Суббота, 25 марта
Продолжительный разговор с моим министром, у которого сохранилось тяжелое впечатление о вчерашнем докладе. Государь проявляет настойчивость в вопросе о Палестинской комиссии, и вообще Его Величество говорит в духе, совершенно противоположном мнению Гирса. Довольно грубый по природе монарх и деликатный, тонко чувствующий и кроткий министр, очевидно, не могут действовать всегда в унисон, но сегодня мой начальник особенно этим тяготится: "Еще один-два доклада, подобных двум последним, - говорит он, - и придется уходить. Я не могу жертвовать тем немногим, что мне осталось жить, подобным неприятностям и беспрерывно работать в таких условиях. Отношения испорчены, и прежнее расположение утрачено. Я вижу это по лицам всех приближенных. Государыня также изменилась, и в последний раз за завтраком у меня исчезли иллюзии о хорошем ко мне отношении" и т.д. и т.п. Горько жалуется министр также на медлительность и на пассивное сопротивление Зиновьева, не желающего давать ход делам, если они ему не по вкусу или не от него исходят. "Он сломает шею и себе и мне, - говорит Гире, - потому что даже государь начинает проявлять нетерпение, видя, что его повеления не выполняются; не могу же я ему сказать, что не в силах добиться того, чтобы мне повиновались и меня слушались". Ухожу от министра только около 11 3/4 часов. Позвав меня сегодня, он прежде всего сказал мне, что желал меня сегодня видеть не ради дел, а чтобы "душу отвести".

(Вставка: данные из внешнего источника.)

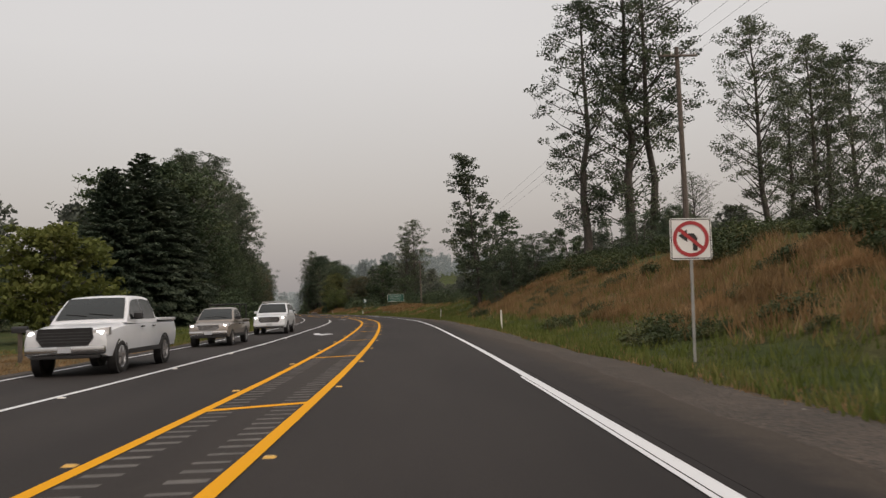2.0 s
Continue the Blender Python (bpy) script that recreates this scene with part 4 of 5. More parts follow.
def build_grass():
    g = np.random.default_rng(3)

    def strew(n, s0, s1, d0, d1, lo=0.0, hi=1.0, power=1.6, left=False):
        s = g.uniform(s0, s1, n)
        u = g.random(n) ** power
        if left:
            d = (far_edge(s) - 1.75) - (d0 + (d1 - d0) * u)
        else:
            d = d0 + (d1 - d0) * u
        k = np.clip(dryness(s, d) + g.normal(size=n) * 0.18 + 0.25 * np.sin(s * 0.31 + d) * np.sin(s * 0.113 - d * 0.7), 0, 1)
        keep = (k >= lo) & (k < hi)
        return np.stack([s, d], 1)[keep]
    grass("grass", "short green verge grass beside the gravel", GRASS_GREEN, np.concatenate([strew(26000, -5, 470, 6.45, 12, 0, 0.5), strew(24000, 10, 470, 0, 9, 0, 0.5, left=True)]), 0.10, 0.34, 5, 1)
    grass("tall_grass", "tall green grass and weeds on the banks", GRASS_GREEN, np.concatenate([strew(13000, 110, 350, 9, 20, 0, 0.55, 1.0), strew(7000, 0, 120, 9, 22, 0.3, 1.1, 1.0)]), 0.2, 0.46, 5, 2, 0.022)
    grass("tall_grass", "rank dark green grass on the bank below the trees", GRASS_DEEP, strew(16000, 120, 460, 2, 16, 0, 0.5, 1.0, True), 0.30, 0.75, 5, 12, 0.024)
    grass("dry_grass", "tall dry tan grass on the bank", GRASS_DRY, np.concatenate([strew(19000, 0, 122, 8, 24, 0.42, 1.1, 1.0), strew(14000, 345, 450, 8, 22, 0.42, 1.1, 1.0), strew(7000, 255, 318, 8, 16, 0.4, 1.1, 1.0), strew(8000, 335, 440, 1, 12, 0.4, 1.1, 1.0, True), strew(2500, 170, 200, 9, 15, 0.4, 1.1, 1.0), strew(9000, 130, 264, 7.5, 16, 0.4, 1.1, 1.0)]), 0.28, 0.7, 5, 4, 0.022)
    grass("fringe_grass", "thin dry fringe where the grass meets the gravel", GRASS_DRY, np.concatenate([strew(9000, -5, 470, 6.1, 7.3, 0, 2, 1.0), strew(6000, -5, 470, -0.25, 0.7, 0, 2, 1.0, True)]), 0.05, 0.16, 4, 8, 0.02)
    grass("mown_grass", "short dry mown verge grass", GRASS_DRY, strew(12000, -10, 75, 0, 12, 0.35, 1.1, 1.0, True), 0.06, 0.16, 5, 6, 0.03)


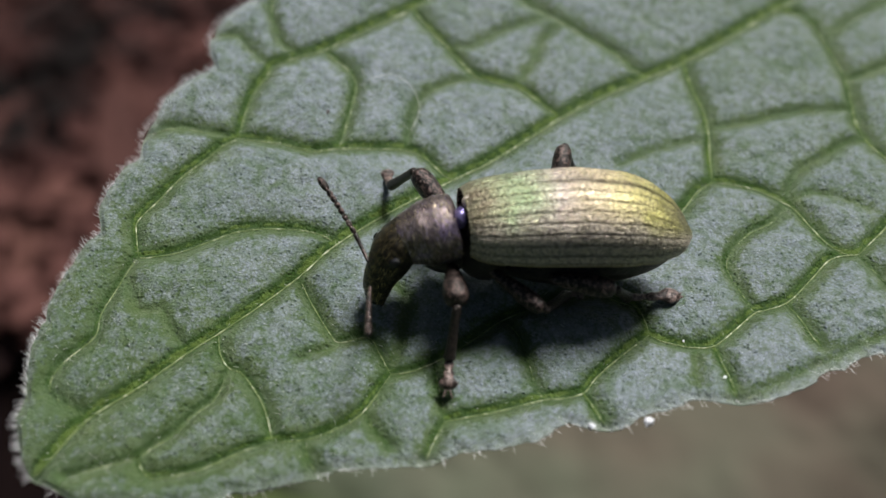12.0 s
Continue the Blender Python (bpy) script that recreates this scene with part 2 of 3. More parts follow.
M_DEAD_DARK = litter_material("dead_leaf_dark", (0.030, 0.016, 0.017), (0.080, 0.048, 0.046))
M_SKY_BLOCK = litter_material("sky_block_green", (0.015, 0.028, 0.010), (0.060, 0.085, 0.035), 0.9)
M_LOW_MIX = scraps_material("moss_and_scraps", 0.010, (0.15, (0.062, 0.088, 0.034)), (0.42, (0.098, 0.110, 0.076)), (0.62, (0.098, 0.092, 0.068)), (0.82, (0.090, 0.068, 0.053)))
# the near-black stop paints the dark gaps in the litter onto the scraps
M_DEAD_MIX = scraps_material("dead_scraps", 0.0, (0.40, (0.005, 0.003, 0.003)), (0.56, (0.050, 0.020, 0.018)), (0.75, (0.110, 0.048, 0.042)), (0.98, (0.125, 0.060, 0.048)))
M_WHITE = cuticle_material("white_flake", (0.72, 0.74, 0.80), (0.85, 0.86, 0.90), 0.3)

# ---- building helpers ----


def part(name, data, material, parent=None, label="", smooth=True):
    """Links a bmesh, or (verts, faces) in millimetres, as one mesh object."""
    me = bpy.data.meshes.new(name)
    if isinstance(data, tuple):
        me.from_pydata([(x * MM, y * MM, z * MM) for x, y, z in data[0]], [], data[1])
    else:
        bmesh.ops.scale(data, vec=(MM, MM, MM), verts=data.verts)
        data.to_mesh(me)
        data.free()
    me.materials.append(material)
    if smooth:
        me.polygons.foreach_set("use_smooth", [True] * len(me.polygons))
    ob = new(name, me)
    ob.parent = parent
    return tagged(ob, label)


def grid_faces(nu, nv, closed=False):
    f = []
    for i in range(nu - 1):
        for j in range(nv if closed else nv - 1):
            k = (j + 1) % nv
            f.append((i * nv + j, (i + 1) * nv + j, (i + 1) * nv + k, i * nv + k))
    return f


def tube(points, radii, sides=8, flat=1.0):
    """A closed tube through points, with a radius at each."""
    pts = [Vector(p) for p in points]
    verts, prev = [], Vector((0, 0, 1))
    for i, p in enumerate(pts):
        d = (pts[min(i + 1, len(pts) - 1)] - pts[max(i - 1, 0)]).normalized()
        if abs(d.dot(prev)) > 0.95:
            prev = Vector((0, 1, 0)) if abs(d.y) < 0.9 else Vector((1, 0, 0))
        side = d.cross(prev).normalized()
        up = side.cross(d)
        for k in range(sides):
            a = 2 * math.pi * k / sides
            verts.append(tuple(p + side * math.cos(a) * radii[i] + up * math.sin(a) * radii[i] * flat))
        prev = up
    faces = grid_faces(len(pts), sides, True)
    faces.append(tuple(range(sides)))
    faces.append(tuple(range((len(pts) - 1) * sides, len(pts) * sides))[::-1])
    return verts, faces


def joined(*pieces):
    verts, faces = [], []
    for v, f in pieces:
        n = len(verts)
        verts += v
        faces += [tuple(i + n for i in q) for q in f]
    return verts, faces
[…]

Таким образом, я не попадаю к обедне. У кавалергардов сегодня большой праздник, на котором присутствуют Их Величества; вечером они едут в театр и возвращаются в Гатчину, между тем как цесаревич остается в полку ужинать и ночует в городе. Вечерняя почта приносит нам очень хорошую депешу от Шишкина, имевшего продолжительную беседу со шведским министром иностранных дел; последний определенно ему сказал, что между Стокгольмом и Берлином не существует никакого соглашения, что Швеция понимает, насколько для нее важно прежде всего соблюдать строгий нейтралитет.